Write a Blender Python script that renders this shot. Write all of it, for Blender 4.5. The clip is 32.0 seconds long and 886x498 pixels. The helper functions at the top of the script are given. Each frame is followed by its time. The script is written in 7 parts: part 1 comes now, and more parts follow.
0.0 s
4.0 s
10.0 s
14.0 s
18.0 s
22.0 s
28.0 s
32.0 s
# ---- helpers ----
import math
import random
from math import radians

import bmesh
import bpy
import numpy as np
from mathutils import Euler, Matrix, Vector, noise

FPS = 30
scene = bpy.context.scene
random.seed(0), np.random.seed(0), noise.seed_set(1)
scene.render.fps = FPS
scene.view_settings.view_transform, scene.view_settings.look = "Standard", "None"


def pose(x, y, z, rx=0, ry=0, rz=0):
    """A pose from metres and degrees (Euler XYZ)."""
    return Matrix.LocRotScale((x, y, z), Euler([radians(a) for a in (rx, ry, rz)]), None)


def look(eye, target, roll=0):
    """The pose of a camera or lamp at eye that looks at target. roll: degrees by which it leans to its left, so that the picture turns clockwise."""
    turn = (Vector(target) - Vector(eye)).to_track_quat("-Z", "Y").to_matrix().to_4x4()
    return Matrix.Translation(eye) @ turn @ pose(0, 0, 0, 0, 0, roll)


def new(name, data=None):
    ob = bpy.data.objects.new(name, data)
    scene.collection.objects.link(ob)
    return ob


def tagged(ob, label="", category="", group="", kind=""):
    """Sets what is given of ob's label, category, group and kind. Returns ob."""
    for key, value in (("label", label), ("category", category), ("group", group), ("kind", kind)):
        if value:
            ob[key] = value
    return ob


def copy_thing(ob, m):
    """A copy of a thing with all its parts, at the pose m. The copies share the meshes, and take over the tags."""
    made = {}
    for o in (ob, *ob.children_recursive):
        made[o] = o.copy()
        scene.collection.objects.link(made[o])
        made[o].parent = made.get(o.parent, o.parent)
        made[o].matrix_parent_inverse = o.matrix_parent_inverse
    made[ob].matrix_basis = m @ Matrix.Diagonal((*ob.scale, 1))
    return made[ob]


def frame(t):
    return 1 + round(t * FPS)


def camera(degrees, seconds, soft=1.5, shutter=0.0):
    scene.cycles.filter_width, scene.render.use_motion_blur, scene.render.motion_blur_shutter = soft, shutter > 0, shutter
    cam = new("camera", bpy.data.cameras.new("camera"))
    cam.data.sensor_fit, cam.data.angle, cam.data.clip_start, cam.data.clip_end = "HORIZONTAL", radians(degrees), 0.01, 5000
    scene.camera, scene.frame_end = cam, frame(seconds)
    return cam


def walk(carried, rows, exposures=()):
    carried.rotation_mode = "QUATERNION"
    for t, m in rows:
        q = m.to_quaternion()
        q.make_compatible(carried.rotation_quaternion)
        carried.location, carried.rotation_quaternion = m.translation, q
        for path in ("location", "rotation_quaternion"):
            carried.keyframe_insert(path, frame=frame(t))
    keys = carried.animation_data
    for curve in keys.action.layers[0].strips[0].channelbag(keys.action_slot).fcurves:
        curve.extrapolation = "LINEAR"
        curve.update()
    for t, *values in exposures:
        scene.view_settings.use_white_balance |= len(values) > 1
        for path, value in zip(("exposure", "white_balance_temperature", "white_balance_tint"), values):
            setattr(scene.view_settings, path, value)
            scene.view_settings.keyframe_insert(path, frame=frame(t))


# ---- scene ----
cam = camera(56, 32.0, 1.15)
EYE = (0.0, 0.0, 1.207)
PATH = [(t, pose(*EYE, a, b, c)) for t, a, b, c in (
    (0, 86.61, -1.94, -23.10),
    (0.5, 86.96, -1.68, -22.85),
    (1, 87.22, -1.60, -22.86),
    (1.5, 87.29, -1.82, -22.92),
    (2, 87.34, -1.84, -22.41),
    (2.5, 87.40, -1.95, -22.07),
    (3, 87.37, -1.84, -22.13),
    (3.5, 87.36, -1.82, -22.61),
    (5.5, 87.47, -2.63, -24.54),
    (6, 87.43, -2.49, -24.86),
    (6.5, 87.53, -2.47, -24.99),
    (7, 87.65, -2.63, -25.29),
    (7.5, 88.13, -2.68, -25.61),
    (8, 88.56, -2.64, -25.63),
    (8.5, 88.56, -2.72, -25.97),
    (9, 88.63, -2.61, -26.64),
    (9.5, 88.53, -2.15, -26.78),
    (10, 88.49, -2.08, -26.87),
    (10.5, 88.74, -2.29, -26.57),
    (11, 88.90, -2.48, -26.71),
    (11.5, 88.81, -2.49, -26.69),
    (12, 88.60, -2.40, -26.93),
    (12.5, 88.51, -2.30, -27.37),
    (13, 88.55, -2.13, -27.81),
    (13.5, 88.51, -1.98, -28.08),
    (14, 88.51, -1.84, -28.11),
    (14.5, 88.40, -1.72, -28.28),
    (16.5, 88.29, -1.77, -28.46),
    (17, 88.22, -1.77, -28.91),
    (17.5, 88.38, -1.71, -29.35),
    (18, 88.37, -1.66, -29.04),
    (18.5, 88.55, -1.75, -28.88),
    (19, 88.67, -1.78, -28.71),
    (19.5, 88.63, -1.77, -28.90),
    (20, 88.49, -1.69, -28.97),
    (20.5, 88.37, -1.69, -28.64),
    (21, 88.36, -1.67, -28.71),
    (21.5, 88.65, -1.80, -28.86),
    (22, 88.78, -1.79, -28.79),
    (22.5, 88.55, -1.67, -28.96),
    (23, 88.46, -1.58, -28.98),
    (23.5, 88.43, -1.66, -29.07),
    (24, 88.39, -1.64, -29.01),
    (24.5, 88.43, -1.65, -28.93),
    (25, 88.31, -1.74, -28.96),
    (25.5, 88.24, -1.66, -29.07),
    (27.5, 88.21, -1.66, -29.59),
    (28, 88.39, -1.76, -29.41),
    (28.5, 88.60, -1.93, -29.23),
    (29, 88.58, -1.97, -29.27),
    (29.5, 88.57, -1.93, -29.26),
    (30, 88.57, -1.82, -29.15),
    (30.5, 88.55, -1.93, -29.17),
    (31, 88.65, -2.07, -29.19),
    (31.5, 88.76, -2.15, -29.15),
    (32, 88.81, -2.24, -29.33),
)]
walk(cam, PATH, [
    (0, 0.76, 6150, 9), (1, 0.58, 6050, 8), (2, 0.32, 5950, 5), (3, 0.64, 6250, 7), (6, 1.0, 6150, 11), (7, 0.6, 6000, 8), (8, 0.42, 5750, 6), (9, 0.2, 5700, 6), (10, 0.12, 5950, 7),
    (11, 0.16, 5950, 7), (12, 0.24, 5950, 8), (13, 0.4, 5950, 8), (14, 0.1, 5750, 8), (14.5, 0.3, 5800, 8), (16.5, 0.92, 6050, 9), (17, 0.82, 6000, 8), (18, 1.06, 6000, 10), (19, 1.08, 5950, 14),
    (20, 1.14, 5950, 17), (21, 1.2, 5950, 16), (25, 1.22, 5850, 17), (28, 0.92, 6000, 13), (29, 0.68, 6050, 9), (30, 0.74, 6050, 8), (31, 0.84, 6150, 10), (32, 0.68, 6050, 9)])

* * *

Search the data for "label". Copy every matching line.

def tagged(ob, label="", category="", group="", kind=""):
    """Sets what is given of ob's label, category, group and kind. Returns ob."""
    for key, value in (("label", label), ("category", category), ("group", group), ("kind", kind)):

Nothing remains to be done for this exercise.